I’m Jose Omar Giraldo, a sound sound engineer from Colombia who is currently finishing a Master’s in Acoustic engineering. During mid-May and June I’ve been working with the Orcasound Team to improve an awesome active learning tool that was made by Diego and Kunal in the GSOC of the last year.
To introduce Orcasound briefly, they’re a team of scientists and coders that deploy hydrophones, which are microphones that capture sound underwater. Their goal is to monitor the Southern Resident Killer Whales, a very special type of orcas in terms of social behaviour.
This sensor network is streaming sound 24/7 and you can listen live here. As you can imagine, it is almost impossible for a human to be continuously listening for a whale call or other environmental noises that endanger their habitat. For this reason they’ve been developing computational approaches to analyze large databases of underwater recordings that leverage the detections to computers, but also they have teams working on the hydrophone nodes to improve the data acquisition device, in the general architecture of the app, and even in UX.
One of the things that I really like about Orcasound is that the team has people from very different backgrounds, ages, countries and they make you feel that you belong to the team almost instantly. I enjoy the meetings a lot because I always end up learning something new, either from whales, programming or life. We usually start with some ice breaker from Scott who usually leads the meetings, then we share the updates of our work and possible problems that we are facing.
They’re a very dynamic team and the discussions that emerge on the meetings provide us with very valuable feedback not only from the mentors, but also from the other students. I also think that these meetings promote the ability to present results and conclusions, and give a richer experience of developing software as a team. I do remember finding a bug in my code during the presentation that I wasn’t aware of when I was programming alone.
Going back to my project, a very important resource in order to evaluate algorithms, iterate and train models, is to have a labeled dataset, but again this process is very tedious in audio recordings, so the active learning tool was made to focus the time of the expert labelers into regions of audio that are going to be more useful to improve the detection model.
My goal is to improve the sampling of the audio regions that this tool presents for labeling, introducing metrics derived from the similarity of sounds. However this task of assessing sound similarity that is so trivial for humans, is a very complex one to do on computers. My strategy is to use embeddings, which are internal representations that a neural network builds to achieve a defined task. In this case, we have embeddings from neural networks that were trained to do sound classification in Audioset (the biggest environmental audio dataset) and humpback whale detection in a NOAA dataset.
Thanks to Google and the Tensorflow team we have these models easily available via tensorflow hub. So far I’ve been doing experiments with the embeddings of the vggish model that returns the shallower representation, and yamnet which is trained on the same dataset. I’ve been using another tool from tensorflow which is the embedding projector, where you can interactively visualize the possible clusters that are formed from the embeddings.

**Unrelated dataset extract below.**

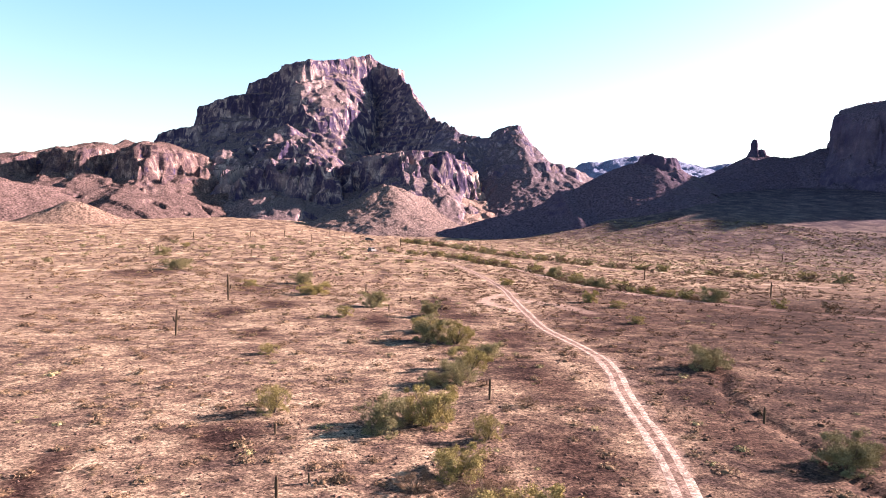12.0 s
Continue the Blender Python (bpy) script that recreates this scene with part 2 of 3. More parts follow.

My first experiment was using the training dataset from the orcaml repo. (You can easily download it if you want to experiment yourself or feel motivated by the Orcasound mission.) You can see that apparently there are clusters with respect to the location of the recording. In order to better understand the clusters that were formed on this data that has more than 4000 audio events, we run the embeddings analysis on audio that had orca calls but also snippets of background noise.
We can see from this experiment that embeddings also do a good job separating the orca calls from the background noise. Each point represents approximately one second of audio and the time segment is labeled next to each point.